» REQUIRED TASK: Extract precisely the lines of the entries below, from the first line through the line containing "pose from metres".

» RECORD EXTRACTS:
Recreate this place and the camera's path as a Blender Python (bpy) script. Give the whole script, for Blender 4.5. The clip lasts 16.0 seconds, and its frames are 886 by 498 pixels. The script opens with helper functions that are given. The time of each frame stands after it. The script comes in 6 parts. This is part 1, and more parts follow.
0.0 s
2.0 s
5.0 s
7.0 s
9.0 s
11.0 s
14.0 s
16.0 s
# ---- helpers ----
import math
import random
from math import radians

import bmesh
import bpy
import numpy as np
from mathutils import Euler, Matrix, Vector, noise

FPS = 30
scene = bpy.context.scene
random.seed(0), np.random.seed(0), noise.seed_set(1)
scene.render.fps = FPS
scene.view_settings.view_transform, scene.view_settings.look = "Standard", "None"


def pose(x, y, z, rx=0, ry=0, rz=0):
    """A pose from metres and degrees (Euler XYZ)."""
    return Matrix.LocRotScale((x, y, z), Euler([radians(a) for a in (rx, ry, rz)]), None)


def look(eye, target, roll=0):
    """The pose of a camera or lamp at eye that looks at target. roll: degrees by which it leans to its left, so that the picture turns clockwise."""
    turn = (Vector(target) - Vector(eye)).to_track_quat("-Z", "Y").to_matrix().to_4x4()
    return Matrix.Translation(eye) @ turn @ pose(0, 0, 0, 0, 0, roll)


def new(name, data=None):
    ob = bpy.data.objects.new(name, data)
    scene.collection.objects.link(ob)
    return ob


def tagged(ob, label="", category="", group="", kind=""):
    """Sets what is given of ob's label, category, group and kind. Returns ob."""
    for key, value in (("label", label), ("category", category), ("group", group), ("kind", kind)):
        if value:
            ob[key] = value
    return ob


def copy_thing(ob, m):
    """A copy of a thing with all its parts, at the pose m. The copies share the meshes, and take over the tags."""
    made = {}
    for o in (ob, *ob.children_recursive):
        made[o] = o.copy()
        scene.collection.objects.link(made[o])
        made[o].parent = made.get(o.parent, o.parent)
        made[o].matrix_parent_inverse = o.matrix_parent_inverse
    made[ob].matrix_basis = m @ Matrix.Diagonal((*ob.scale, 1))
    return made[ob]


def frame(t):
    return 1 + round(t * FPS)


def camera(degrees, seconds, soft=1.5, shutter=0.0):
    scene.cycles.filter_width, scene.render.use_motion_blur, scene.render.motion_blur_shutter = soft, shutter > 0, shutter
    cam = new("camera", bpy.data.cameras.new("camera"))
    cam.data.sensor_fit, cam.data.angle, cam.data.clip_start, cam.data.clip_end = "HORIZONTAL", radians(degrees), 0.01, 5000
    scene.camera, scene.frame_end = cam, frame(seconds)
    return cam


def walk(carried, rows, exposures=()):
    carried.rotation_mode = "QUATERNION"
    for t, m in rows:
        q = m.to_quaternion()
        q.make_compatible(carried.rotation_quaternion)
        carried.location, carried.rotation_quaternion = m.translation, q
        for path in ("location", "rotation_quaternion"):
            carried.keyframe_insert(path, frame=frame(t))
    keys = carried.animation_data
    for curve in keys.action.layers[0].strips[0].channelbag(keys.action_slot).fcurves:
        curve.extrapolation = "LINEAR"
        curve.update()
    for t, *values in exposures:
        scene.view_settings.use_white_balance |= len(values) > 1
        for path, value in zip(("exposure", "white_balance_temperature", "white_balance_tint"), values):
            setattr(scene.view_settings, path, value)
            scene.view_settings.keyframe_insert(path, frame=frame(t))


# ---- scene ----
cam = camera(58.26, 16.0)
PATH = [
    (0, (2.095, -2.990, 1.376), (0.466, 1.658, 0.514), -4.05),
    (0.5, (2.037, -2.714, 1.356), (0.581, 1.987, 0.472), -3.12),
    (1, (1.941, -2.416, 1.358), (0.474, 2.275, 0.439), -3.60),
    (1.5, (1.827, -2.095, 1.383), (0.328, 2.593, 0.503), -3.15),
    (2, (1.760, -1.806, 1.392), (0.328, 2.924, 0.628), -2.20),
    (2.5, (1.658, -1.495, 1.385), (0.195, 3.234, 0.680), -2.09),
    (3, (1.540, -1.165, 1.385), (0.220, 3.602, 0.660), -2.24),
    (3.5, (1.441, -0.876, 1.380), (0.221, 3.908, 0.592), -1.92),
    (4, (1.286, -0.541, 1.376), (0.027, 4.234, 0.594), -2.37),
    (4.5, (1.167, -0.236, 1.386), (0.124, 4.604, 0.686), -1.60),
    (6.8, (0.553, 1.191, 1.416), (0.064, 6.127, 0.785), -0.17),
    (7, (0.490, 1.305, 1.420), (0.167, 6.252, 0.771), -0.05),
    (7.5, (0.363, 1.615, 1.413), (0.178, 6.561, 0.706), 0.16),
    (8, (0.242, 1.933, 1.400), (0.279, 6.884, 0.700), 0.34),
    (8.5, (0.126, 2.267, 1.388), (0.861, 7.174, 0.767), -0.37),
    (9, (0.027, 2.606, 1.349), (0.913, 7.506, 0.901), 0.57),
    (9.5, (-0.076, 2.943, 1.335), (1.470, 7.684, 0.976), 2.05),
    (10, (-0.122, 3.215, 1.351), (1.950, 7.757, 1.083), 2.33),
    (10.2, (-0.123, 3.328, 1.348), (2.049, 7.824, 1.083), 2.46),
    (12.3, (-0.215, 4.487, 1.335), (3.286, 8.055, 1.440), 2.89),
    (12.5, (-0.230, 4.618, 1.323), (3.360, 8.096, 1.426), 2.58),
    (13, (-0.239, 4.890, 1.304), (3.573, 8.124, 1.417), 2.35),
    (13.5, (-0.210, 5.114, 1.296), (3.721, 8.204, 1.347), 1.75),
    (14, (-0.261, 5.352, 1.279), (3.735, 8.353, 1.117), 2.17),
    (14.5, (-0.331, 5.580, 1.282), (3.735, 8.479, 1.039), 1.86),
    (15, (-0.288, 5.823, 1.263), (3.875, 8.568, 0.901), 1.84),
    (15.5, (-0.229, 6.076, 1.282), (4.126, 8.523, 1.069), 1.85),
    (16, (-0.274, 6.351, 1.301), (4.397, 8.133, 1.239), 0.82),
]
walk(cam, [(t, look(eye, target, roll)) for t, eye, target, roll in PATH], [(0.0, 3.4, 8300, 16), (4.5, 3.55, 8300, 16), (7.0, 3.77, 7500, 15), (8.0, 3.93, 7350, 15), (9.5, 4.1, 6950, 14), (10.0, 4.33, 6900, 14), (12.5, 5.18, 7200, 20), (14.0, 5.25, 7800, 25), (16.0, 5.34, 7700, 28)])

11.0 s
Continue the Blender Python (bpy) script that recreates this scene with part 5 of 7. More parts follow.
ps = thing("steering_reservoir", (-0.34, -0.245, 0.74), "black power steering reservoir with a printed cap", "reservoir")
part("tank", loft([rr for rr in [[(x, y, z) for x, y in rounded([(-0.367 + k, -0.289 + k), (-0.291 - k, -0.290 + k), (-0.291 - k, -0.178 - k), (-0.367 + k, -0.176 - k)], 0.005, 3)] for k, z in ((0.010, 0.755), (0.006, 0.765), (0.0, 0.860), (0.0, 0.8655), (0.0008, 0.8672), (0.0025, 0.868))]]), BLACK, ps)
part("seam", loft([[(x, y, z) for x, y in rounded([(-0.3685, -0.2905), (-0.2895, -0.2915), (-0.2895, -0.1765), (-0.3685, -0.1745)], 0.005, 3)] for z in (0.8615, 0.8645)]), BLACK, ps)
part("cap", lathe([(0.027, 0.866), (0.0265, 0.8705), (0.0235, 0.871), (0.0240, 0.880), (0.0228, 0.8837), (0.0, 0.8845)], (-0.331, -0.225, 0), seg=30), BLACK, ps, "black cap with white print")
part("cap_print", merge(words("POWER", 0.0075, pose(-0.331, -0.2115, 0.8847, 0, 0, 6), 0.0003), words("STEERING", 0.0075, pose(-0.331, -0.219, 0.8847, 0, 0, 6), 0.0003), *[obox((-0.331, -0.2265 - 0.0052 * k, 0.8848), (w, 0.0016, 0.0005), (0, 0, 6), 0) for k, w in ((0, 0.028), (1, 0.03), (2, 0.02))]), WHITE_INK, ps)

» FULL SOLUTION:
Recreate this place and the camera's path as a Blender Python (bpy) script. Give the whole script, for Blender 4.5. The clip lasts 16.0 seconds, and its frames are 886 by 498 pixels. The script opens with helper functions that are given. The time of each frame stands after it. The script comes in 6 parts. This is part 1, and more parts follow.
0.0 s
2.0 s
5.0 s
7.0 s
9.0 s
11.0 s
14.0 s
16.0 s
# ---- helpers ----
import math
import random
from math import radians

import bmesh
import bpy
import numpy as np
from mathutils import Euler, Matrix, Vector, noise

FPS = 30
scene = bpy.context.scene
random.seed(0), np.random.seed(0), noise.seed_set(1)
scene.render.fps = FPS
scene.view_settings.view_transform, scene.view_settings.look = "Standard", "None"


def pose(x, y, z, rx=0, ry=0, rz=0):
    """A pose from metres and degrees (Euler XYZ)."""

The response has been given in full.